As we drove out, we passed the chapel near the front gate.  I mentioned that sometimes I liked to go sit in the chapel.  “What do you do in there?” Whit asked, curious.

“Well, I like to sit and think.  It’s quiet and peaceful.  And to pray.”

“What does it mean, exactly, to pray, Mummy?” Whit pressed on, and I caught his eye in the rearview mirror.  I remembered last year’s discussion of holiness, and had the same sensation of something animate in the car with me, bigger than me.  I wanted to live up to this feeling.  I hesitated.  What does it mean, to pray?

“What do you think it means, Gracie?”  I punted.

She didn’t miss a beat.  “It means, Whitty, saying thank you to God for all the things you are thankful for having in your life.”

I fought a surge of feeling.  Just this weekend I was thinking about how prayer should be about thank you, not about please give me.  About how often we all seem to have it backwards.  And without a shadow of a doubt, my eight year old expressed this more beautifully than I ever could have hoped to.  I looked in the mirror and saw her smiling at him, saw him reach across the backseat to clutch her hand, his faded red-and-blue mitten curling around her bare fingers.

Thank you.

20 thoughts on “Praying means saying thank you”

  1. You’re right, we really have it backwards so much of the time. As we drove to my hometown for Thanksgiving we hit massive rain about with about 100 miles left. Visibility was next to nothing and I was completely scared. I prayed and prayed for safety, and in the midst of it all thought, I really need to remember to be thankful when we get there. It’s so easy to get caught up in our needs that we forget all that we already have.

  2. your photos are dreamy, lindsey. and yes, thank you is the only prayer we ever need. thank you to the children in our lives for reminding us of these simple truths (so difficult to live sometimes).

  3. Beautiful. You have very wise children. One who asks the important question. The other who answers it- straight from the heart. Thank u for sharing these moments with us. Make us realize what life is really about- being grateful for it.

  4. My wife and I used to enjoy going to Mount Auburn Cemetery when we lived in Boston.

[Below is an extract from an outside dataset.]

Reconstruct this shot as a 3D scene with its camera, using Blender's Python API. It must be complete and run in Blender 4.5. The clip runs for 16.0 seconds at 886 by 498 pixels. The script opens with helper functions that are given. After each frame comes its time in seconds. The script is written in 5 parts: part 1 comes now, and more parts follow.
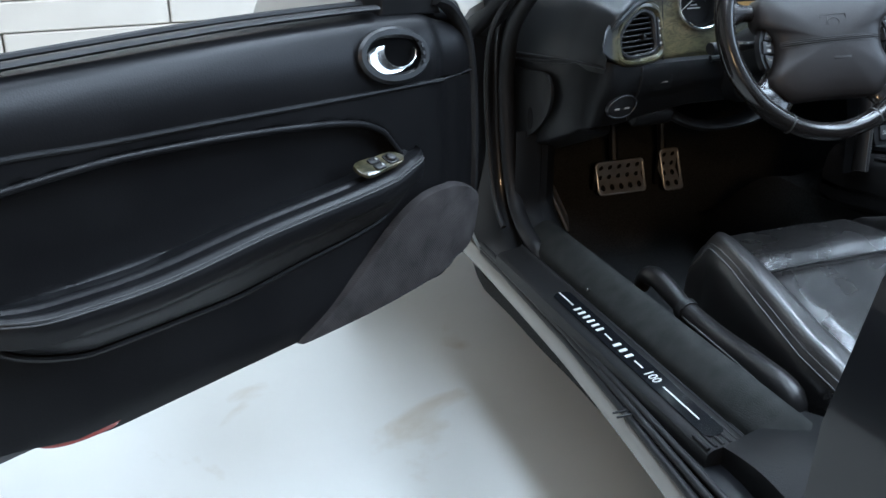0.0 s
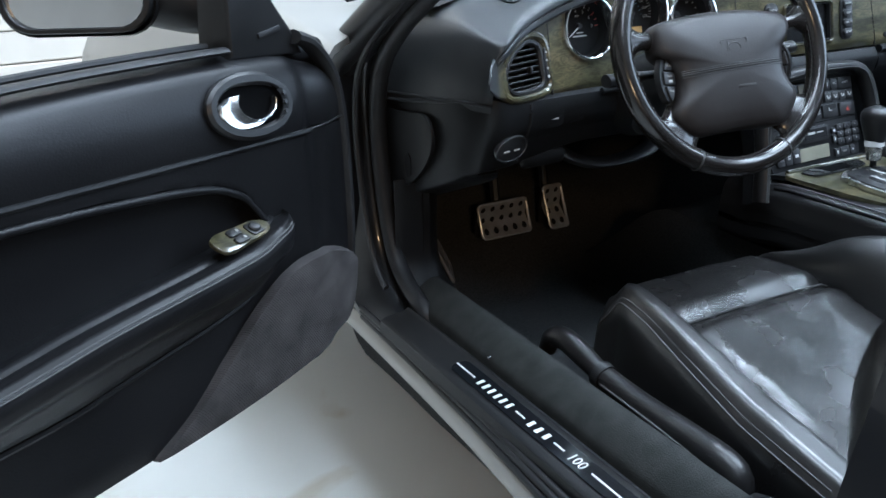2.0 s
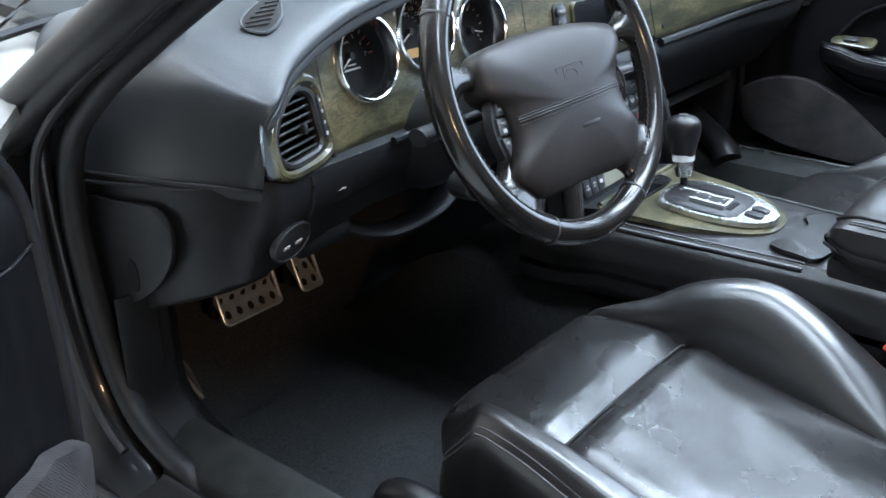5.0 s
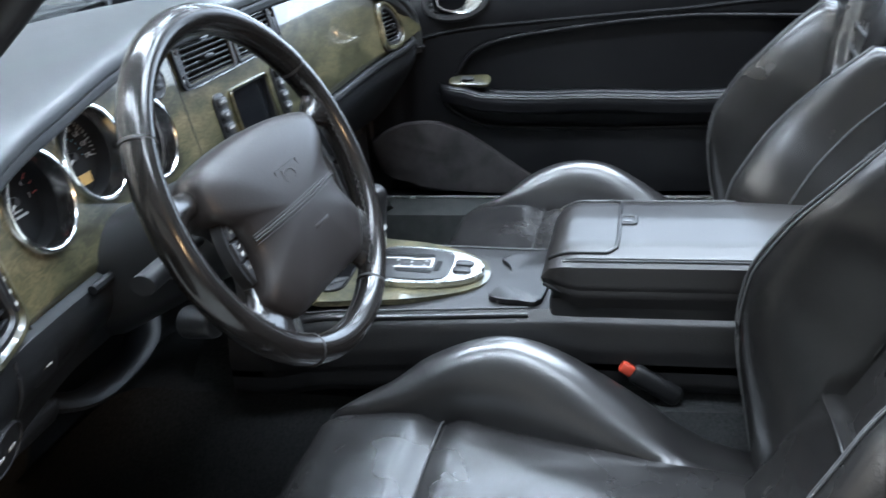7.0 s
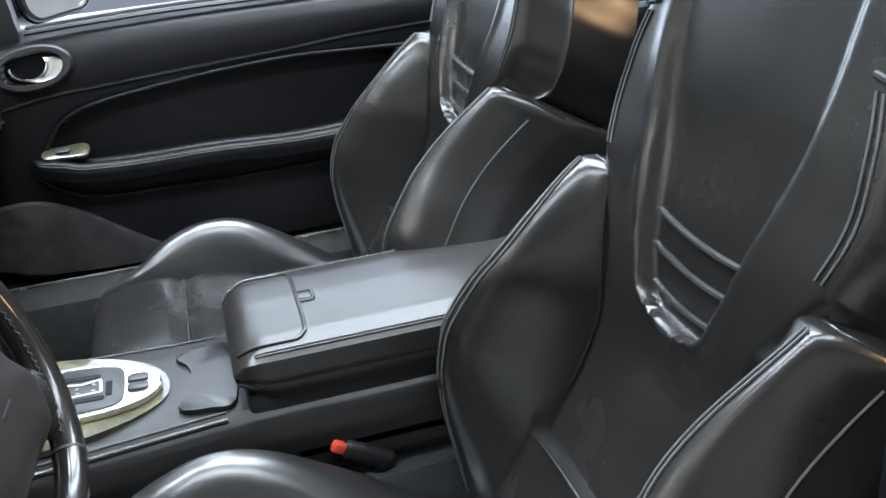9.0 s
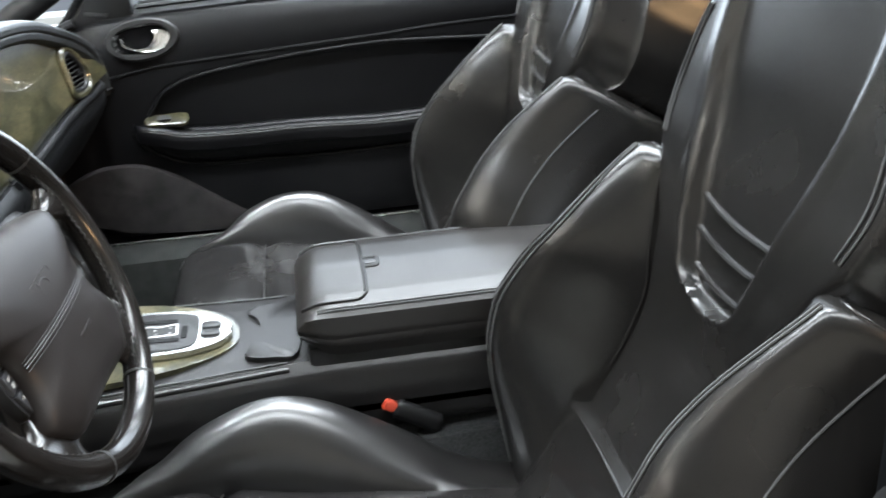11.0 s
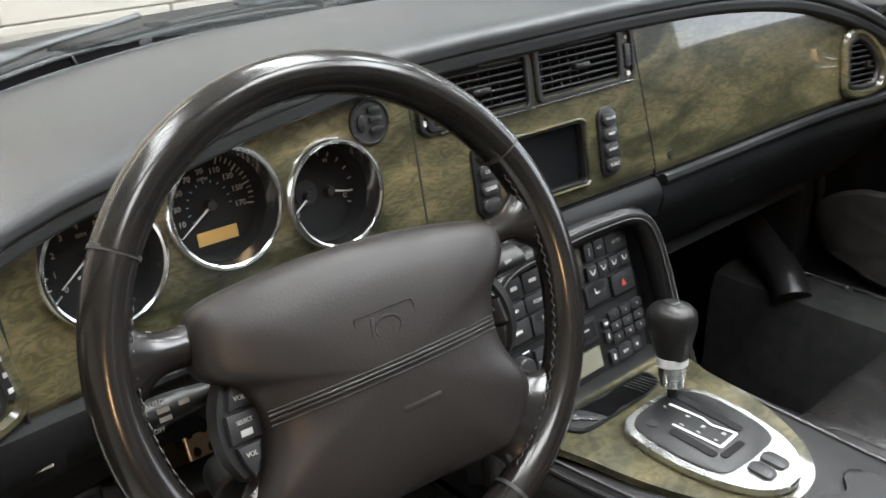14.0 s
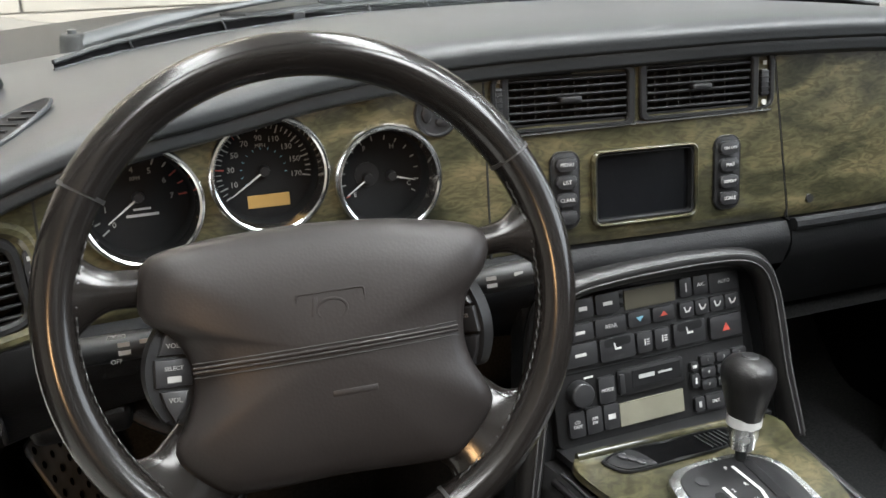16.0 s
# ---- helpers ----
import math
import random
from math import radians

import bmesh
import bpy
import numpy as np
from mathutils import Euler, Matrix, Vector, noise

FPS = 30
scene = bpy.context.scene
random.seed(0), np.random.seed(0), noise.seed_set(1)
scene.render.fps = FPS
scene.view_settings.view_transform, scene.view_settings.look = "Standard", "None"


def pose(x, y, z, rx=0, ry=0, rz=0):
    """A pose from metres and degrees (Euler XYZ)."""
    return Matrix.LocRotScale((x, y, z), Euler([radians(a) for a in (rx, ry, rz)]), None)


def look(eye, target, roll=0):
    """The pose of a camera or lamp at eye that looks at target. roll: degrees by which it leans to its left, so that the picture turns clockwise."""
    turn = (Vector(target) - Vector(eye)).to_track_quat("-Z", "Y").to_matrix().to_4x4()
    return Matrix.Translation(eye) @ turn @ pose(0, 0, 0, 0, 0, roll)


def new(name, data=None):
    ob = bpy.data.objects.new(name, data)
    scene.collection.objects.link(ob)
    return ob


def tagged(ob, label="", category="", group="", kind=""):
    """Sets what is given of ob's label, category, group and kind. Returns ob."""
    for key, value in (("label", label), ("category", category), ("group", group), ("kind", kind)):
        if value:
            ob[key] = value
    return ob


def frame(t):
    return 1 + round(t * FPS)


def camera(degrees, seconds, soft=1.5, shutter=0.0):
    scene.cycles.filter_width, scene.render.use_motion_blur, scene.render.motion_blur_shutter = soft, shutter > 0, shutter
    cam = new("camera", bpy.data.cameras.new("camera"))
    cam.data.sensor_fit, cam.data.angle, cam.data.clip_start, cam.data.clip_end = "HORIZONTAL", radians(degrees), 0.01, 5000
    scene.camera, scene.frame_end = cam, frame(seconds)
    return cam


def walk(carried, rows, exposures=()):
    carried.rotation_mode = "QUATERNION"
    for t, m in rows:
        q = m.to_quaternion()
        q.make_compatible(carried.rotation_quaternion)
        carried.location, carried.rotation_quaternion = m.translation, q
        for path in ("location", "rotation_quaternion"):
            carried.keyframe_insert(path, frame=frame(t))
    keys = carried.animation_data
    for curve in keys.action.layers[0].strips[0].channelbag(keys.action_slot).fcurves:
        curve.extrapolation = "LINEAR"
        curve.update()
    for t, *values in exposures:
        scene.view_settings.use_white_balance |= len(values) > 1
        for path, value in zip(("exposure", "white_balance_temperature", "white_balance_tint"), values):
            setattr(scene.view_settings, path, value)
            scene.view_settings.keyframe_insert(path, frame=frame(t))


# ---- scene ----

We went there on our first wedding anniversary. My wife’s family thought that was weird but we always experienced that same sense of peace there that you describe. Thanks for sharing this experience with your kids. I’ve had similar experiences with my sons where they capture a spiritual concept better than I ever could.

  5. This is such a timely post for me. My dear, much-loved Uncle died just before Thanksgiving. Instead of praying for something different, I am thankful for the time I had with him just prior to his death and the time I had with my sister who lives 3,000 miles away just after. It’s all in perspective, and children seem to get it right.

    And, I love the peacefulness of a nice old cemetery.

  6. And lest you ever doubt your own mothering, re-read this beautiful post of yours and remember: they learned this from you. The love, the gratitude, the willingness to feel and to seek and to reach out and hold hands.

  7. 1)I just love your stories about your kids–they sound like superb people.

    2)The idea of praying as saying thank you connects neatly, obviously, to the idea of practicing gratitude. But it just occurred to me when I read Grace’s answer that maybe that’s what’s meant by “praying without ceasing.” Only that: Being present and grateful constantly. Not that that’s easy, but it makes so much sense.

    3)Was the book In the Keep of Time, by any chance? Loved it! Don’t remember the details now, but loved it at the time. (And phooey! No italics or underscores to denote title! The editor in me is squirming.)

  8. Oh. Oh my. Just lovely, Linds. Truly, my heart is heavy today and this post is a ray of light and sunshine. Whit’s mitten reaching to Grace’s bare fingers. So, so tender.